Benchmarks Don't Predict Everything
Claude 3.5 Sonnet scores lower than GPT-4o on MATH (73.4% vs 76.6%) but consistently outperforms GPT-4o on real-world writing, coding, and instruction-following tasks in our tests. Benchmark scores are correlated with capability but don't capture everything that matters for practical use.
Frequently Asked Questions
Which AI model scores highest on benchmarks?
GPT-5 and Gemini 2.5 Ultra lead on most general benchmarks. For math specifically, o3 and DeepSeek R1 are at the top with ~97% MATH scores. For coding, o3 and GPT-5 lead with 95–97% HumanEval.
Are benchmark scores reliable indicators of real-world performance?

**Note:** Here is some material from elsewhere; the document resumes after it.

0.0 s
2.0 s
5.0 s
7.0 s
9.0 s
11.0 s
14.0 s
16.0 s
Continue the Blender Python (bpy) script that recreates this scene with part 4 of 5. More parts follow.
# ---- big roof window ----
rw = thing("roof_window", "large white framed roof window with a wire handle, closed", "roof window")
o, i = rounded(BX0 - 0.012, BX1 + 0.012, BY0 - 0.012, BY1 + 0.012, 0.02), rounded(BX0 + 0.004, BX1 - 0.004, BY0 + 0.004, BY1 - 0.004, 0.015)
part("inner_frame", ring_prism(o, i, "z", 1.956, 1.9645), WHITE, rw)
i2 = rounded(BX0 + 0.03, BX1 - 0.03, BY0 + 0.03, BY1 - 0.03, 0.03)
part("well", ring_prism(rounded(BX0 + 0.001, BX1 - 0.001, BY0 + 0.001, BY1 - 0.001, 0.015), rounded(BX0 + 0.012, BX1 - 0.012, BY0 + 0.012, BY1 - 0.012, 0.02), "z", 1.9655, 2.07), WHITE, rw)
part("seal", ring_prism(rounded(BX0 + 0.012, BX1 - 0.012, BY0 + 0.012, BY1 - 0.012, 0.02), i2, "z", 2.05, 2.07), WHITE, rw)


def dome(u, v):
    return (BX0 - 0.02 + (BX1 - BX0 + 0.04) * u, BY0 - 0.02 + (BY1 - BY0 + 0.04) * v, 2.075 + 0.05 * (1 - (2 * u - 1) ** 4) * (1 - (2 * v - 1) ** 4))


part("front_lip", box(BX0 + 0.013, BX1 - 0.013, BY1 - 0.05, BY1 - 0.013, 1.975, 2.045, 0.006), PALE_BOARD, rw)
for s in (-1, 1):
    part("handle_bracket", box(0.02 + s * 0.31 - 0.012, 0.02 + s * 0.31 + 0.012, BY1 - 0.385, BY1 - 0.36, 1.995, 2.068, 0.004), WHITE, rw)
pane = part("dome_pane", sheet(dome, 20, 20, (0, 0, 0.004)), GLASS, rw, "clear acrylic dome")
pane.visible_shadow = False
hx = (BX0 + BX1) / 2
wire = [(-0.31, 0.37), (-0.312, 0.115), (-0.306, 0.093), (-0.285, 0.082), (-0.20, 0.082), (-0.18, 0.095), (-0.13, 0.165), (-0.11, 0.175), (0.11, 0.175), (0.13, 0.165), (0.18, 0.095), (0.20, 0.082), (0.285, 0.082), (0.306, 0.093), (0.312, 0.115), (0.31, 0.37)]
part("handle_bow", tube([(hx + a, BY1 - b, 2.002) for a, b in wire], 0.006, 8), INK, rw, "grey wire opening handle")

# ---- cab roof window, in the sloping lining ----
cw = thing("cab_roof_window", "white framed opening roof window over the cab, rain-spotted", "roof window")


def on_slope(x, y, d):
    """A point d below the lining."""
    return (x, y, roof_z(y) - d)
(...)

They're useful signals but not perfect predictors. Benchmark contamination (training data overlap with test sets) inflates some scores. Real-world performance depends heavily on task type, prompt quality, and what specifically you're measuring. Always test models on your actual use case.
How often is this leaderboard updated?
We update this article within two weeks of any major model release. Check the "Last Updated" date at the top for the current version.
What benchmark best predicts coding ability?
HumanEval is the most commonly used coding benchmark, but MBPP (Mostly Basic Python Programming) is more representative of practical code tasks. For real code quality assessment, neither benchmark substitutes for testing on your actual codebase.